→ **Problem requirements**
Copy out all the lines exactly. Omit pictures.

[Start Data segment]

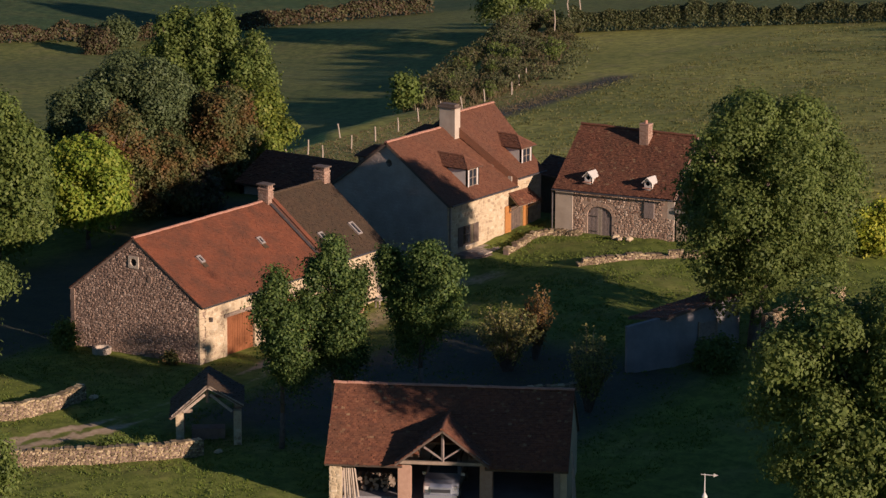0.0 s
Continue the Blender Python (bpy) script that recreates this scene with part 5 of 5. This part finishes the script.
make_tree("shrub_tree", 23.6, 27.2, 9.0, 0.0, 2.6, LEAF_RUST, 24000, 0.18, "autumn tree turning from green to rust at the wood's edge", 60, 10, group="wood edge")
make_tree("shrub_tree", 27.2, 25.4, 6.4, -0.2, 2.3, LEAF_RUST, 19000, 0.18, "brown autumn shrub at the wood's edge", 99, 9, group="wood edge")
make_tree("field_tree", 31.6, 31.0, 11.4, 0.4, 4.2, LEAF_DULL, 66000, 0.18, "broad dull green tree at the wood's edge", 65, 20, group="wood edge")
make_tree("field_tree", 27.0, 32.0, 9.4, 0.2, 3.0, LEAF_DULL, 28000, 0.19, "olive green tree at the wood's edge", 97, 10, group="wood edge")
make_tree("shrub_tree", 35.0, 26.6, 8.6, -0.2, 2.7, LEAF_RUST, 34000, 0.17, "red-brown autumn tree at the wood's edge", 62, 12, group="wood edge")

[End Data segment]

→ **Written solution**
0.0 s
Continue the Blender Python (bpy) script that recreates this scene with part 5 of 5. This part finishes the script.
make_tree("shrub_tree", 23.6, 27.2, 9.0, 0.0, 2.6, LEAF_RUST, 24000, 0.18, "autumn tree turning from green to rust at the wood's edge", 60, 10, group="wood edge")
make_tree("shrub_tree", 27.2, 25.4, 6.4, -0.2, 2.3, LEAF_RUST, 19000, 0.18, "brown autumn shrub at the wood's edge", 99, 9, group="wood edge")
make_tree("field_tree", 31.6, 31.0, 11.4, 0.4, 4.2, LEAF_DULL, 66000, 0.18, "broad dull green tree at the wood's edge", 65, 20, group="wood edge")
make_tree("field_tree", 27.0, 32.0, 9.4, 0.2, 3.0, LEAF_DULL, 28000, 0.19, "olive green tree at the wood's edge", 97, 10, group="wood edge")
make_tree("shrub_tree", 35.0, 26.6, 8.6, -0.2, 2.7, LEAF_RUST, 34000, 0.17, "red-brown autumn tree at the wood's edge", 62, 12, group="wood edge")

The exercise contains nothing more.